First printing of Wang's Ph.D thesis on beta decay spectrum under the supervision of Lise Meitner. Wang was one of the initiators of research in China in nuclear physics, cosmic rays and particle physics and figured among the top leaders, pioneers and scientists of the Chinese nuclear deterrent program.

Wang (1907 - 1998), a nuclear physicist from China, went in 1930 to study at the University of Berlin in Germany. As soon as he arrived in Berlin, hearing the Bothe report relating the emission of a new type of high-energy neutral radiation which was non-ionizing but even more penetrating than the hardest gamma rays derived from radium, induced by the bombardment of beryllium with ? particles from a radioactive polonium source, therefore wrongly presumed to be gamma rays, Wang first suggested the use of a cloud chamber to study it.
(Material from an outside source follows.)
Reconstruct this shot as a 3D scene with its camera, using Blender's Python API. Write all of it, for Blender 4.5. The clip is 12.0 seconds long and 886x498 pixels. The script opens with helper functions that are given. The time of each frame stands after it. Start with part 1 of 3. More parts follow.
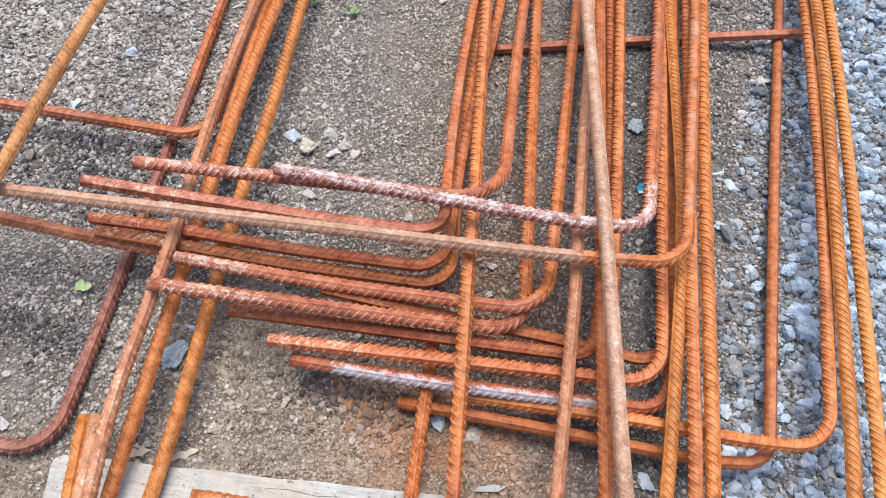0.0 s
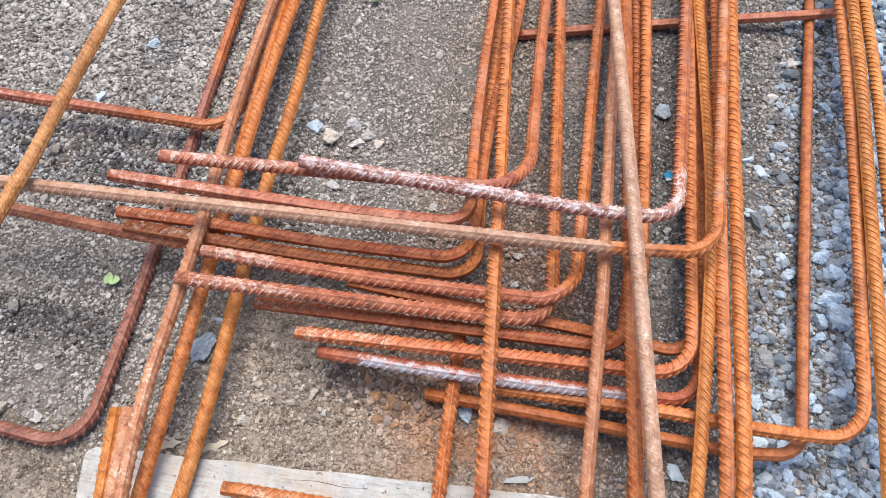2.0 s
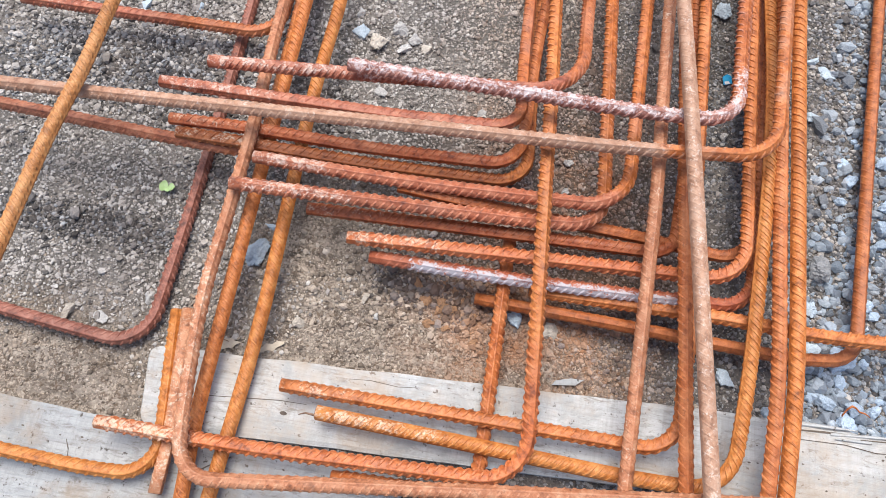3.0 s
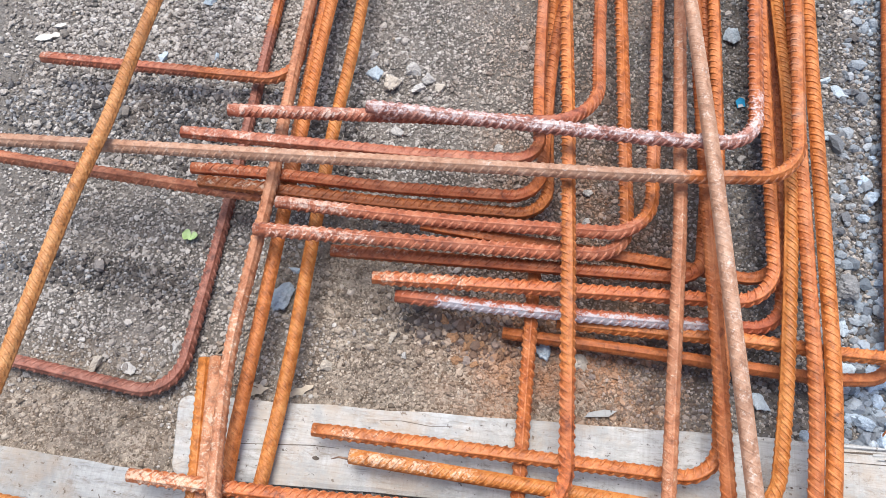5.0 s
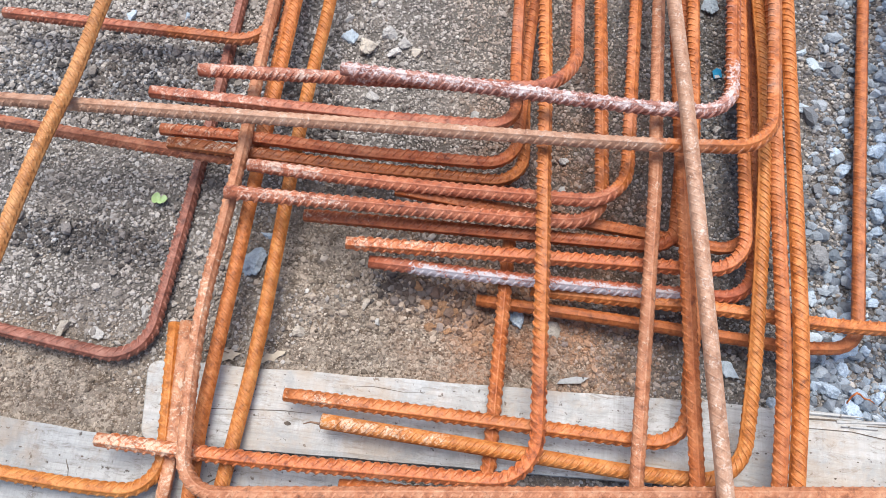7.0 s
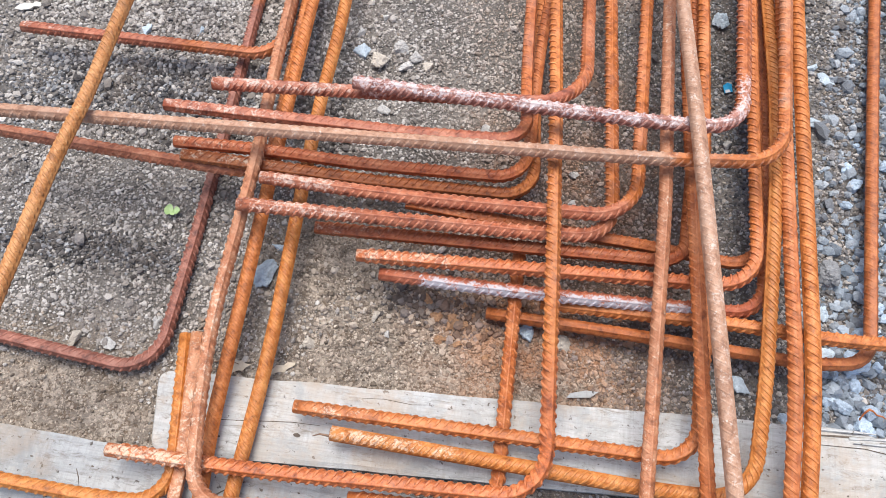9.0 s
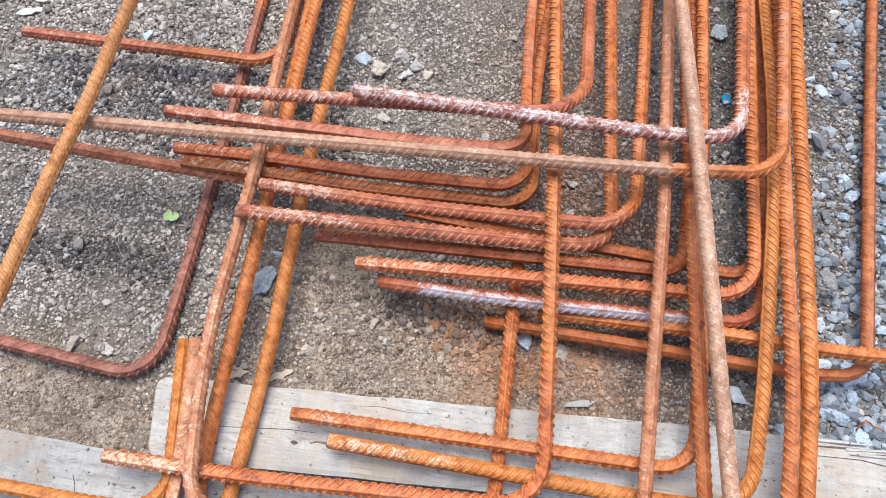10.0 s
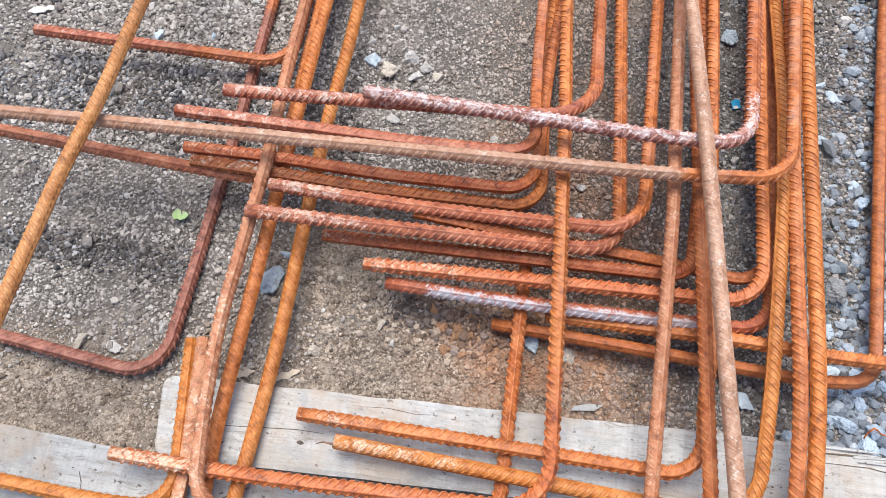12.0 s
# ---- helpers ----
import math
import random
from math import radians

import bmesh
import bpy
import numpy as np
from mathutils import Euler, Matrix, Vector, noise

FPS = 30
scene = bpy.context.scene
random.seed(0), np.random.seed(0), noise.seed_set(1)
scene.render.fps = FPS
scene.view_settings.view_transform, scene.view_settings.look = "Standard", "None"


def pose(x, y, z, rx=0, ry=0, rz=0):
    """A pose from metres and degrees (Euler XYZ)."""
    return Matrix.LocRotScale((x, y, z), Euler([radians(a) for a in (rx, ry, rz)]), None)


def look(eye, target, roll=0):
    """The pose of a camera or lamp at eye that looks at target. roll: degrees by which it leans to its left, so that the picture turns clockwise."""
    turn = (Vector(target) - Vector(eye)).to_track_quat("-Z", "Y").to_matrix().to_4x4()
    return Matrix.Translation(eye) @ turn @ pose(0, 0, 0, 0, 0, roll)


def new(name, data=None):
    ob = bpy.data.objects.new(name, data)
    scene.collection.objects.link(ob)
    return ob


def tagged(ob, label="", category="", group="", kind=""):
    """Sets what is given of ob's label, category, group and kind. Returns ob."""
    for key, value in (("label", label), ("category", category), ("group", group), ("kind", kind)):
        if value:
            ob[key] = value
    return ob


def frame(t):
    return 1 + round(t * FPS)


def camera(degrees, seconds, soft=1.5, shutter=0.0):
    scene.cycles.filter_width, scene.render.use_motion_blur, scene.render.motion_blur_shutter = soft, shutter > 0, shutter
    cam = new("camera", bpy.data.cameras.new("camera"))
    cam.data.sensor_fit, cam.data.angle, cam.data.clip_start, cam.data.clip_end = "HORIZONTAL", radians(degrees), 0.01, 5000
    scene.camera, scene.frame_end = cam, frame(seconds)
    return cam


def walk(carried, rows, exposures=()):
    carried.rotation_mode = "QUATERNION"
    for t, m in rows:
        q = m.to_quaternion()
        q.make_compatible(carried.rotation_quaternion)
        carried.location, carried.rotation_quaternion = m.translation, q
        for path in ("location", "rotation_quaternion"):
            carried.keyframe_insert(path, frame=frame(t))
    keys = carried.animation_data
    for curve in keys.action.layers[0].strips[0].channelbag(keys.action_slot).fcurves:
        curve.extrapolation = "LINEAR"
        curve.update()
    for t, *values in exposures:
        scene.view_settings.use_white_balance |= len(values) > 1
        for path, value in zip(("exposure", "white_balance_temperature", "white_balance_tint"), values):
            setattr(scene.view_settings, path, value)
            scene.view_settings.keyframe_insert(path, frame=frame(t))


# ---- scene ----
cam = camera(62.8, 12.0, 0.5)
PATH = [
    (0, (0.01, -0.582, 1.048), (-0.006, 0.336, -0.729), 8.7),
    (0.2, (0.0048, -0.5804, 1.0492), (-0.0099, 0.3127, -0.7403), 8.24),
    (0.5, (-0.003, -0.578, 1.051), (-0.075, 0.289, -0.75), 4.4),
    (1, (-0.001, -0.577, 1.049), (-0.087, 0.301, -0.745), 3.7),
    (1.5, (0, -0.574, 1.05), (-0.069, 0.308, -0.744), 4.7),
    (2, (-0.002, -0.569, 1.047), (-0.062, 0.298, -0.755), 5.6),
    (2.5, (0.001, -0.574, 1.039), (-0.057, 0.265, -0.776), 5.7),
    (2.7, (-0.0042, -0.5816, 1.0374), (-0.0475, 0.2348, -0.7879), 6.32),
    (2.9, (-0.0094, -0.5892, 1.0358), (-0.1036, 0.1293, -0.8283), 2.43),
    (3, (-0.012, -0.593, 1.035), (-0.147, 0.063, -0.85), -1.5),
    (3.2, (-0.025, -0.595, 1.035), (-0.182, 0.042, -0.854), -3.3),
    (4.8, (-0.041, -0.593, 1.035), (-0.212, 0.149, -0.814), -5),
    (5, (-0.036, -0.592, 1.037), (-0.205, 0.144, -0.815), -5.4),
    (5.2, (-0.0308, -0.5912, 1.0358), (-0.159, 0.1793, -0.8054), -2.21),
    (5.5, (-0.023, -0.59, 1.034), (-0.128, 0.191, -0.804), -1.3),
    (5.7, (-0.0226, -0.5948, 1.0296), (-0.1147, 0.1831, -0.8106), -0.6),
    (6, (-0.022, -0.602, 1.023), (-0.092, 0.065, -0.862), 1),
    (6.5, (-0.031, -0.598, 1.022), (-0.096, 0.063, -0.864), 1.6),
    (7, (-0.033, -0.601, 1.026), (-0.128, 0.081, -0.852), -0.1),
    (7.2, (-0.0331, -0.601, 1.0263), (-0.1273, 0.0809, -0.8515), 0.03),
    (8.8, (-0.0339, -0.601, 1.0287), (-0.1545, 0.106, -0.8383), -1.43),
    (9, (-0.034, -0.601, 1.029), (-0.159, 0.108, -0.837), -1.7),
    (9.5, (-0.037, -0.598, 1.031), (-0.154, 0.112, -0.835), -0.9),
    (10, (-0.037, -0.6, 1.032), (-0.156, 0.127, -0.828), -0.6),
    (10.5, (-0.039, -0.601, 1.031), (-0.158, 0.13, -0.826), -0.4),
    (11, (-0.042, -0.6, 1.031), (-0.165, 0.127, -0.828), -0.7),
    (11.5, (-0.042, -0.601, 1.032), (-0.174, 0.135, -0.823), -1.2),
    (12, (-0.042, -0.601, 1.032), (-0.174, 0.129, -0.825), -0.8),
]
walk(cam, [(t, look(e, g, r)) for t, e, g, r in PATH])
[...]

Lacking the support of his supervisor Lise Meitner, the experiment was nonetheless conducted one year later by the English physicist James Chadwick, thus discovering a new type of particle, the neutron, allowing him to win the 1935 Nobel Prize in Physics.

In 2000, the Chinese Physical Society established five prizes in recognition of five pioneers of modern physics in China. The Wang Ganchang Prize is awarded to physicists in particle physics and inertial confinement fusion.